Medium 1. Goldbach’s conjecture: every even integer > 2 is the sum of two primes. For all even n from 4 to 1000, find at least one Goldbach decomposition n = p + q. Report the largest n that required searching the most pairs.

Medium 2. The intermediate value theorem guarantees: if f(a) < 0 and f(b) > 0 and f is continuous, there exists c in (a,b) with f(c)=0. Implement bisection to constructively find the zero of x^3 - 2x - 5 in [2, 3] to 10 decimal places.

Hard. Prove computationally that the sum n(n+1)/2 is divisible by 4 iff n is congruent to 0 or 3 mod 4. Verify for all n from 1 to 10000. Then generalize: for what n is n(n+1)/2 divisible by k, for k in {3, 5, 6, 8}?

# --- Mini Project: Counterexample database ---
def is_prime(n):
    if n < 2: return False
    if n == 2: return True
    if n % 2 == 0: return False
    return all(n % i != 0 for i in range(3, int(n**0.5)+1, 2))

conjectures = [
    {
        'name': "Euler prime formula: n^2+n+41",
        'claim': "n^2+n+41 is prime for all n >= 0",
        'first_ce': 40,
        'ce_value': f'40^2+40+41 = {40**2+40+41} = 41 * 41',
        'streak': 40,
    },
    {
        'name': "Fermat conjecture: 2^(2^n)+1 always prime",
        'claim': "All F_n = 2^(2^n)+1 are prime",
        'first_ce': 5,
        'ce_value': f'F_5 = {2**32+1} = 641 * {(2**32+1)//641}',
        'streak': 5,
    },
    {
        'name': "Sum of angles in any polygon = 180 * (n-2)",
        'claim': "True -- this actually holds (not a counterexample)",
        'first_ce': None,
        'ce_value': "Holds for all convex polygons",
        'streak': None,
    },
]

print("Famous counterexamples in mathematics:")
print("=" * 60)
for c in conjectures:
    print(f"\nConjecture: {c['name']}")
    print(f"  Claim:   {c['claim']}")
    if c['first_ce'] is not None:
        print(f"  Failed at: n = {c['first_ce']} after {c['streak']}-case streak")
        print(f"  Value:   {c['ce_value']}")
    else:
        print(f"  Status:  {c['ce_value']}")

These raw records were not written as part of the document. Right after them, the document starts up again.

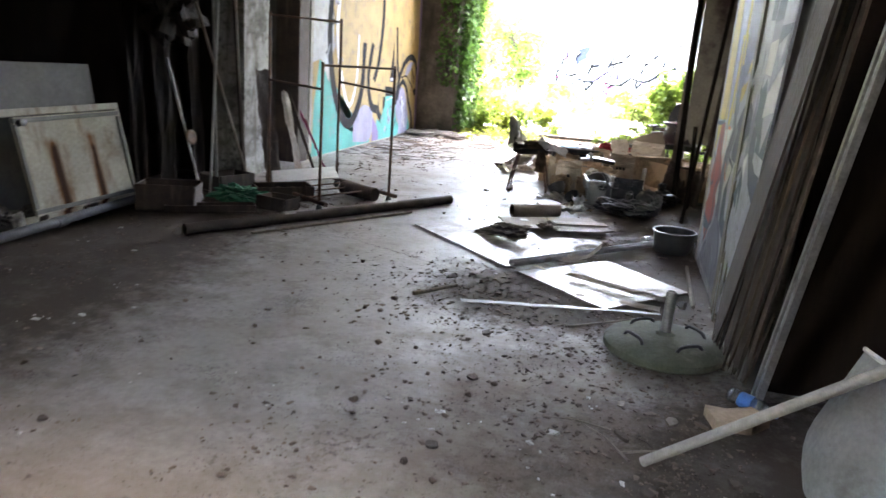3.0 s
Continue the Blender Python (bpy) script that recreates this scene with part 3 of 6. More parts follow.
def round_tub(x, y, z, r, h, mat, label, name="plastic_tub"):
    e = empty(name, pose(x, y, z), label, "tub")
    part("bowl", b_lathe([(0, 0.004), (r * 0.78, 0.004), (r * 0.86, 0.02), (r * 0.95, h * 0.7), (r * 0.97, h), (r * 0.93, h), (r * 0.9, h * 0.7), (r * 0.8, 0.03), (0, 0.02)], 32), mat, e, smooth=True)
    part("rim", b_lathe([(r * 0.93, h - 0.005), (r, h - 0.012), (r * 1.03, h - 0.003), (r * 1.02, h + 0.006), (r * 0.95, h + 0.006), (r * 0.93, h - 0.005)], 32), mat, e, smooth=True)
    return e


round_tub(0.1, 6.42, 0.0, 0.165, 0.17, BLACK_PL, "black plastic washing-up tub on the floor")

# the long pipe and the rack beyond it
tagged(part("drain_pipe", b_tube([(-3.36, 5.02, 0.042), (-2.6, 6.2, 0.042), (-1.94, 7.28, 0.042)], 0.041, 14), PVC, smooth=True), "long dirty grey plastic drain pipe on the floor", "pipe")
for k, f in enumerate((0.32, 0.72)):
    c = Vector((-3.36, 5.02, 0.05)).lerp(Vector((-1.94, 7.3, 0.05)), f)
    o = bpy.data.objects["drain_pipe"]
    d = Vector((1.42, 2.28, 0)).normalized() * 0.05
    part("torn_tape", b_tube([c - d, c, c + d], 0.044, 12, cap=False), CLEAR_PL, o, "torn pale tape wrap", smooth=True)
tagged(part("thin_batten", b_box((0.025, 1.6, 0.02), pose(-2.55, 5.95, 0.012, 0, 0, -31), 0.003), WOOD), "thin wooden batten beside the pipe", "batten")


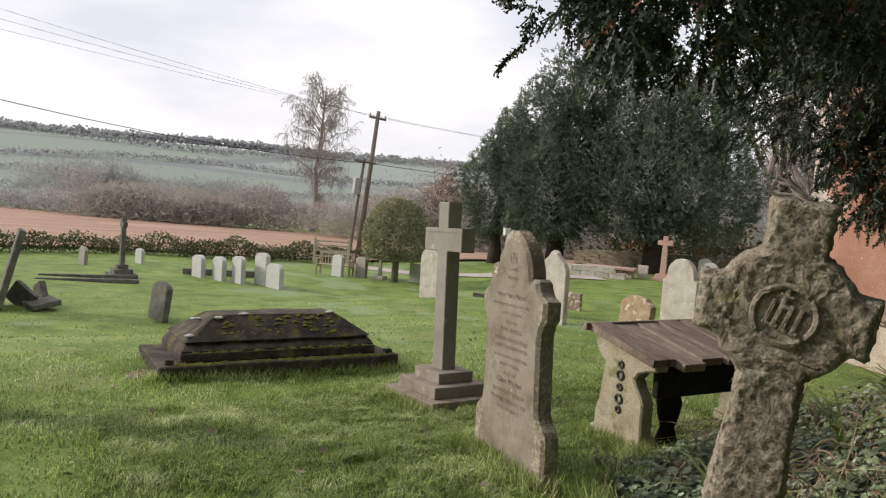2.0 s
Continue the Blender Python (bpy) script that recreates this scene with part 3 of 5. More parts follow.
def sunk(name, vs, fs, m, parent, cuts):
    """Lays the character on the floor of its cut and keeps the cutting prism."""
    mid = (min(v[1] for v in vs) + max(v[1] for v in vs)) / 2
    cuts.add([(x, -0.004 if y < mid else CUT, z) for x, y, z in vs], fs)
    # The floor piece's darker colour deepens the shade in the cut.
    from_arrays(name, [(x, CUT - 0.0012 if y < mid else CUT + 0.001, z) for x, y, z in vs], fs, m, parent)


def finish_strokes(vs, fs, z, height, foot):
    """Cuts serifs across the stroke ends of a capital, or lozenges on those of a black-letter character."""
    front = min(v[1] for v in vs)
    back = max(v[1] for v in vs)
    left = min(v[0] for v in vs)
    ends = []
    for f in fs:
        top = [vs[k] for k in f if vs[k][1] < front + 1e-5]
        if len(f) == 4 and len(top) == 2 and abs(top[0][2] - top[1][2]) < 0.03 * height:
            x0, x1 = sorted((top[0][0], top[1][0]))
            ends.append((x0, x1, (top[0][2] + top[1][2]) / 2))
    for x0, x1, ze in ends:
        wide, c = x1 - x0, (x0 + x1) / 2
        if wide < (0.075 if foot == "serif" else 0.06) * height:
            continue
        if foot == "serif":
            low, high = abs(ze - z) < 0.05 * height, abs(ze - z - height) < 0.05 * height
            if not (low or high):
                continue
            reach, t = 0.13 * height, 0.07 * height
            if wide > 0.28 * height:
                if abs(x0 - left) > 0.02 * height:
                    continue
                x1 = x0 + 0.12 * height
            zz = ze + t / 2 if low else ze - t / 2
            ring = [(x0 - reach, zz - t / 2), (x1 + reach, zz - t / 2), (x1 + reach, zz + t / 2), (x0 - reach, zz + t / 2)]
        else:
            if wide > 0.22 * height:
                continue
            r = 0.075 * height
            ring = [(c - r, ze), (c, ze - r), (c + r, ze), (c, ze + r)]
        o = len(vs)
        vs.extend((a, front - 0.0003, b) for a, b in ring)
        vs.extend((a, back, b) for a, b in ring)
        fs.append([o, o + 1, o + 2, o + 3])
        fs.append([o + 7, o + 6, o + 5, o + 4])
        fs.extend([o + k, o + 4 + k, o + 4 + (k + 1) % 4, o + (k + 1) % 4] for k in range(4))


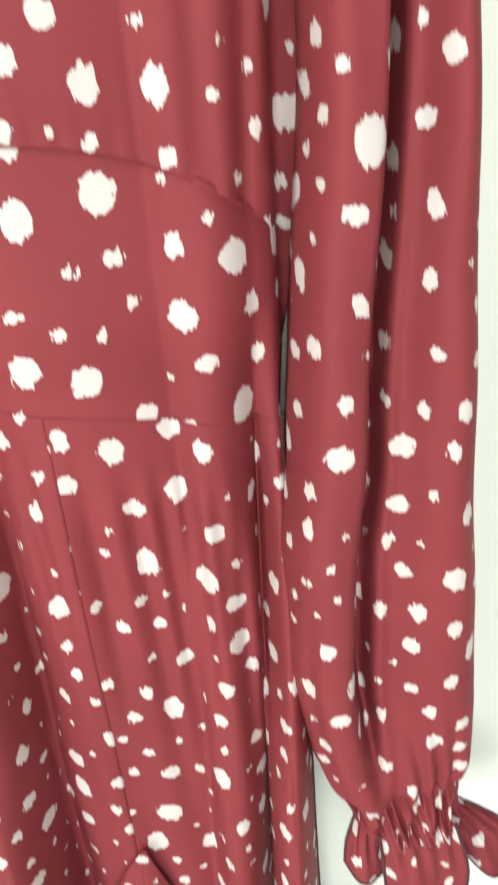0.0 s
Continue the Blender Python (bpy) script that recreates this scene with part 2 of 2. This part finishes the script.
def drape(x, z):
    """The depth of the dress's front at x, z."""
    x, z = np.asarray(x, float), np.asarray(z, float)
    xs = [fold_x(k, z) for k in range(len(FOLDS))]
    ys = [fold_y(k, z) for k in range(len(FOLDS))]
    y = np.where(x < xs[0], ys[0], ys[-1])
    for k in range(len(FOLDS) - 1):
        inside = (x >= xs[k]) & (x < xs[k + 1])
        t = np.clip((x - xs[k]) / np.maximum(xs[k + 1] - xs[k], 1e-5), 0, 1)
        # round on the ridges, sharper in the valleys
        t = 0.3 * smooth(t) + 0.7 * np.where(ys[k] < ys[k + 1], t ** 3, 1 - (1 - t) ** 3)
        y = np.where(inside, ys[k] + (ys[k + 1] - ys[k]) * t, y)
    low = smooth((1.32 - z) / 0.3)
    y = y + low * (0.0013 * np.sin(x * 190 + z * 9 + 2 * np.sin(z * 7)) + 0.0016 * np.sin(x * 83 - z * 6 + 1.5 * np.sin(x * 31 + z * 5))) + 0.0010 * np.sin(z * 31 + x * 23) * np.sin(x * 57)
    return y - 0.010 * smooth((z - 1.38) / 0.14)


def left_edge(z):
    return ramp(z, ((0.20, -0.420), (0.234, -0.415), (0.41, -0.383), (0.50, -0.364), (0.62, -0.347), (0.74, -0.336), (0.845, -0.326), (0.985, -0.312), (1.065, -0.301), (1.25, -0.298), (1.45, -0.312), (1.60, -0.300), (1.68, -0.27)))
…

print("\nLesson: examples build intuition. One counterexample destroys a conjecture.")
Famous counterexamples in mathematics:
============================================================

Conjecture: Euler prime formula: n^2+n+41
  Claim:   n^2+n+41 is prime for all n >= 0
  Failed at: n = 40 after 40-case streak
  Value:   40^2+40+41 = 1681 = 41 * 41

Conjecture: Fermat conjecture: 2^(2^n)+1 always prime
  Claim:   All F_n = 2^(2^n)+1 are prime
  Failed at: n = 5 after 5-case streak
  Value:   F_5 = 4294967297 = 641 * 6700417

Conjecture: Sum of angles in any polygon = 180 * (n-2)
  Claim:   True -- this actually holds (not a counterexample)
  Status:  Holds for all convex polygons

Lesson: examples build intuition. One counterexample destroys a conjecture.

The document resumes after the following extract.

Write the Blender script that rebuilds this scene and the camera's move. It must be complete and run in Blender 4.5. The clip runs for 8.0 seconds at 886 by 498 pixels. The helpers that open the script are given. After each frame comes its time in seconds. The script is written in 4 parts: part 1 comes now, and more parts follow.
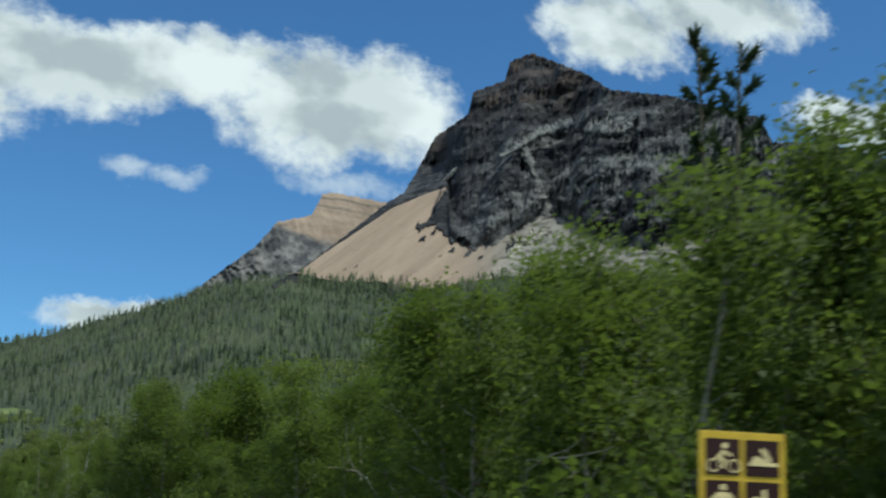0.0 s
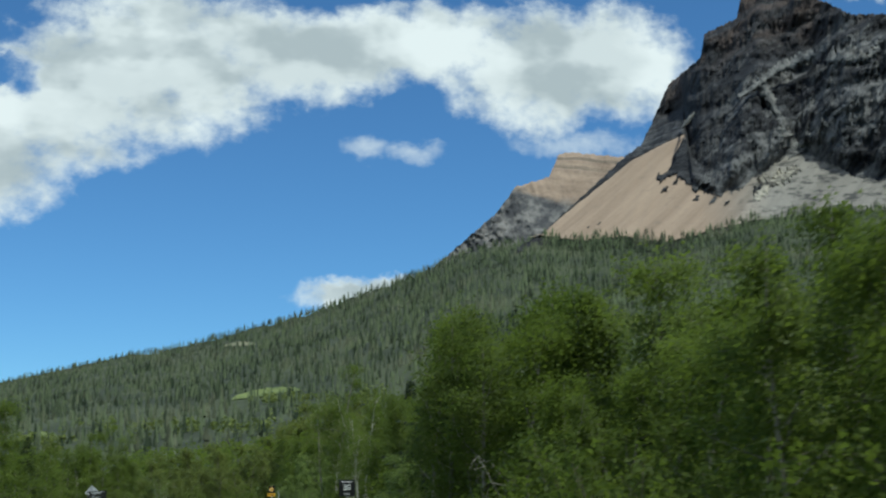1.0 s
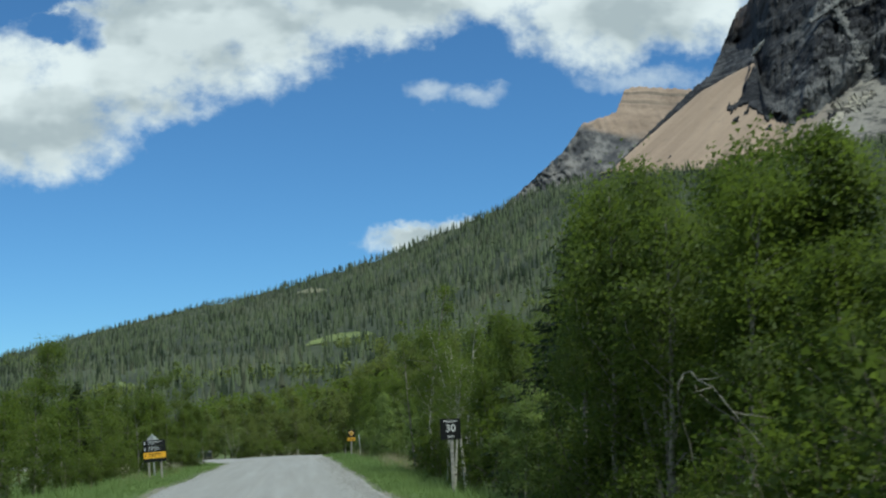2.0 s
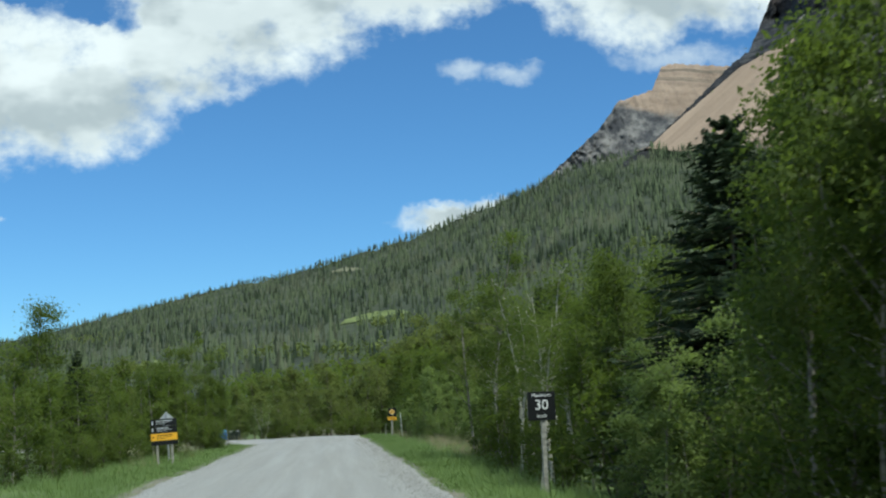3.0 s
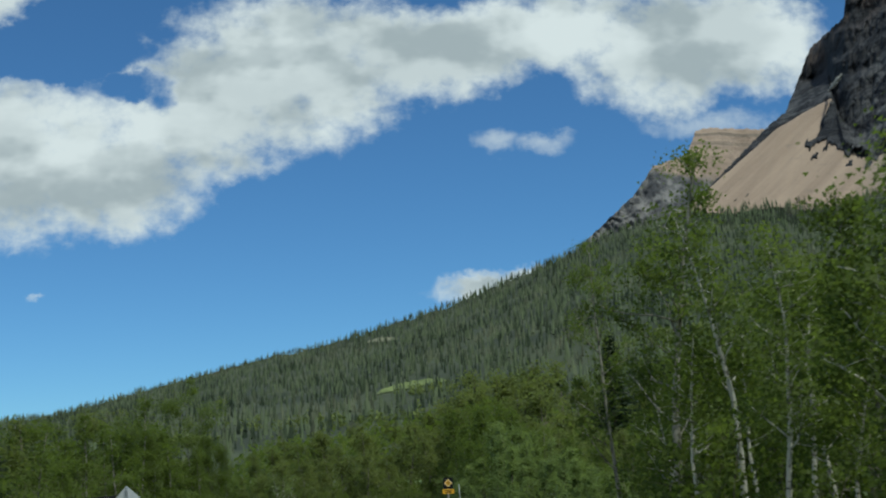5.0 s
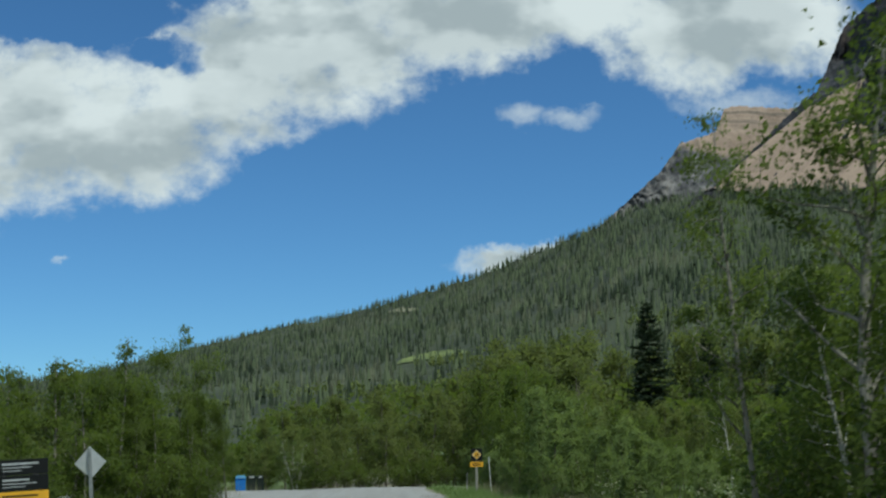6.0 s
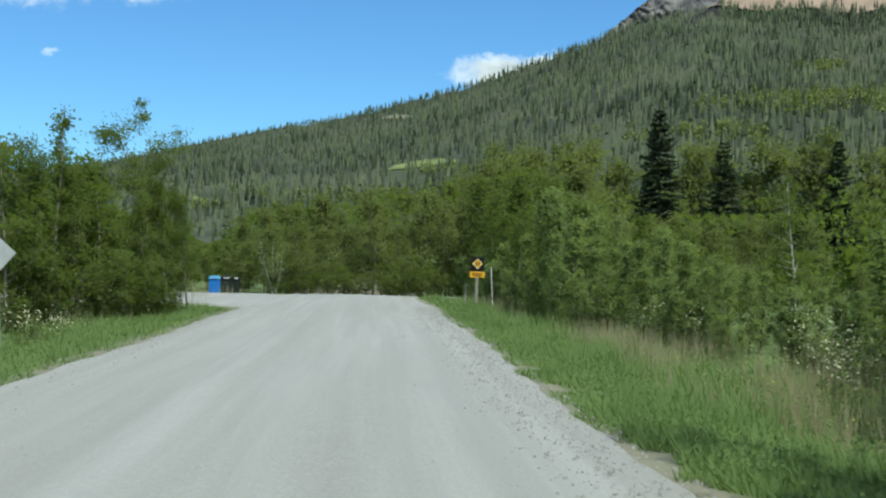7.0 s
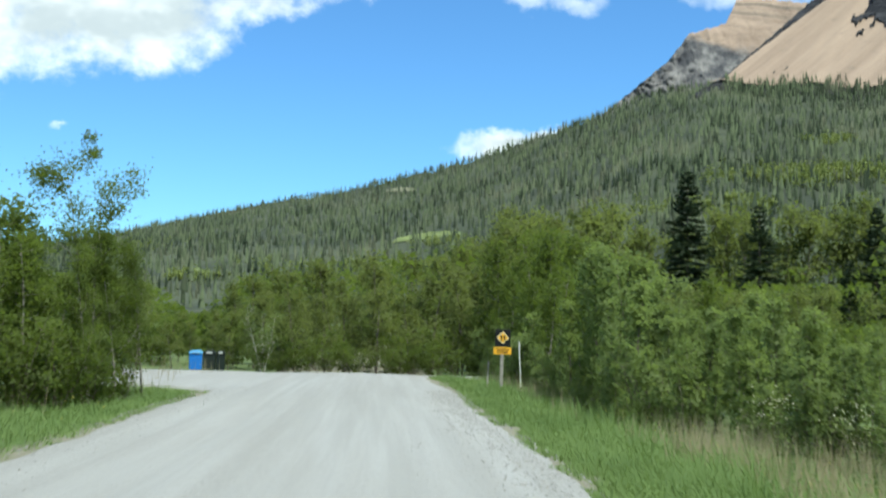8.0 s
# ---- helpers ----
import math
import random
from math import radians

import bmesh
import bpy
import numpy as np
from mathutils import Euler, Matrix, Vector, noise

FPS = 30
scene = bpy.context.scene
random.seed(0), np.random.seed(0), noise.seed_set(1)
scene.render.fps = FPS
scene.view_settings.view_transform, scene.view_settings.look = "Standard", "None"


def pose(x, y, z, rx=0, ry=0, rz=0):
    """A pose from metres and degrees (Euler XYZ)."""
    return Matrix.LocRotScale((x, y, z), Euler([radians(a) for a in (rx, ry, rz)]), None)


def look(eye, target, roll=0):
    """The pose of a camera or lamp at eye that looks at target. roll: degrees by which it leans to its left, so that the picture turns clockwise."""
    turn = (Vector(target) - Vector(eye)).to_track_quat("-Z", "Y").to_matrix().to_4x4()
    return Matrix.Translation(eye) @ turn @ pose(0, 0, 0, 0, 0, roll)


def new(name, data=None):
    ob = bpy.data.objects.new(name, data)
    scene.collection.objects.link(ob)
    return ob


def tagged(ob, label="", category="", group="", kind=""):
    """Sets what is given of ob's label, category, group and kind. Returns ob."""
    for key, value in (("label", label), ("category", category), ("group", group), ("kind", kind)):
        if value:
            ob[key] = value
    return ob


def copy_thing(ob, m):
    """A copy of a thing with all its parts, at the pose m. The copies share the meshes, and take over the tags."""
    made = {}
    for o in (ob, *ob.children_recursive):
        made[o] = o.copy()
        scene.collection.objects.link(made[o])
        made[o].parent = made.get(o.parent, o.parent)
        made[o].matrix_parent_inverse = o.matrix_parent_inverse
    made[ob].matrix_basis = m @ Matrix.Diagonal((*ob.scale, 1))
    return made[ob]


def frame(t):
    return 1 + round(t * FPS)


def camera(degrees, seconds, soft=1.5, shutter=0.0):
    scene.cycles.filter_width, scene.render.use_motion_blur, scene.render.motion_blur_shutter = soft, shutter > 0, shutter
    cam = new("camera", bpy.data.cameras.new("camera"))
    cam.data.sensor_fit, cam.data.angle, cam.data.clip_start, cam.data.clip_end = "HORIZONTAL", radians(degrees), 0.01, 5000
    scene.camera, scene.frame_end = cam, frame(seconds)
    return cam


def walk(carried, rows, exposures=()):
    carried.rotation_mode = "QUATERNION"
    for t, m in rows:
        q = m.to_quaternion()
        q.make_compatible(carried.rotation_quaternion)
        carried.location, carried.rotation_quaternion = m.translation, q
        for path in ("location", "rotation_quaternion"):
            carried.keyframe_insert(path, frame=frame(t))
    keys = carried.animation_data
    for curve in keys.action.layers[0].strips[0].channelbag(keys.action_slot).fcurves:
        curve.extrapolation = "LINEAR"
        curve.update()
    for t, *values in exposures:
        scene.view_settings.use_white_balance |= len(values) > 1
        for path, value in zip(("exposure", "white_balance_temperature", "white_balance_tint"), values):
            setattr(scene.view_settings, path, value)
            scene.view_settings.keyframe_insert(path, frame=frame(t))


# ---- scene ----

# ---------------------------------------------------------------- camera
EYE = 1.6
cam = camera(38.88, 8.0, soft=2.2, shutter=0.22)


def gaze(x, y, yaw, pitch, roll):
    """Camera over the road: yaw to the left of +y, pitch up, roll about its own axis."""
    return pose(x, y, EYE) @ pose(0, 0, 0, 0, 0, yaw) @ pose(0, 0, 0, 90 + pitch) @ pose(0, 0, 0, 0, 0, roll)


DRIVE = [
    (0, -0.55, -2.00, -21.40, 12.52, 1.66),
    (0.5, -0.40, 3.10, -16.13, 11.99, 0.86),
    (1, -0.25, 8.20, -10.22, 10.71, -1.07),
    (1.5, -0.09, 13.20, -8.36, 9.28, -2.24),
    (2, -0.02, 18.10, -6.99, 8.18, -2.51),
    (2.2, 0.00, 20.10, -6.92, 7.66, -2.83),
    (3.3, 0.00, 30.45, -4.78, 7.31, -2.48),
    (3.5, 0.00, 32.45, -4.53, 7.63, -2.90),
    (4, 0.00, 37.55, -3.93, 8.82, -3.18),
    (4.5, 0.00, 42.55, -3.61, 10.23, -3.18),
    (4.7, 0.00, 44.35, -3.75, 10.58, -3.19),
    (5.8, 0.00, 53.11, -3.40, 10.28, -1.77),
    (6, 0.00, 54.77, -2.80, 9.36, -1.31),
    (6.5, 0.00, 58.79, -2.21, 5.24, -0.27),
    (7, 0.00, 62.40, -3.15, 0.67, 1.04),
    (7.5, 0.00, 66.58, -3.36, 0.39, 0.94),
    (8, 0.00, 70.80, -2.91, 4.01, 1.28),
]
walk(cam, [(t, gaze(*where)) for t, *where in DRIVE],
     exposures=[(0.0, -0.05, 6100, -6), (0.5, 0.18, 6100, -6), (1.0, -0.06, 6100, -6), (1.5, -0.08, 6100, -6), (2.2, -0.1, 6100, -6), (3.4, 0.16, 6100, -6), (4.0, 0.0, 6100, -6), (4.5, -0.28, 6100, -6), (6.0, -0.3, 6100, -6), (6.6, -0.2, 6100, -6),
                (7.0, 0.32, 6200, -6), (7.5, 0.98, 6200, -5), (8.0, 0.64, 6200, -5)])

# ---------------------------------------------------------------- sky and sun
SUN_AZ, SUN_EL = 142.0, 61.0   # degrees to the right of +y, and up
sun = new("sun", bpy.data.lights.new("sun", "SUN"))
sun.data.energy, sun.data.angle, sun.data.color = 3.6, radians(0.6), (1.0, 0.95, 0.86)
_s = Vector((math.sin(radians(SUN_AZ)) * math.cos(radians(SUN_EL)), math.cos(radians(SUN_AZ)) * math.cos(radians(SUN_EL)), math.sin(radians(SUN_EL))))
sun.matrix_world = look(_s * 200, (0, 0, 0))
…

9. Chapter Summary & Connections

  • Universal claims require proof for all cases; one counterexample destroys them permanently

  • Existence claims require one construction; disproving them requires a universal argument

  • The Euler prime formula held for 40 consecutive cases before failing; no success streak guarantees universal truth

  • Constructive proofs are preferred over non-constructive ones when possible

Forward: Counterexample search is formalized in ch278 -- Hypothesis Testing. The existence/construction distinction reappears in ch218 -- Monte Carlo Integration.

Backward: This chapter complements ch015 (Mathematical Proof Intuition): ch015 explains how to prove universal claims; this chapter explains how to disprove them and prove existence.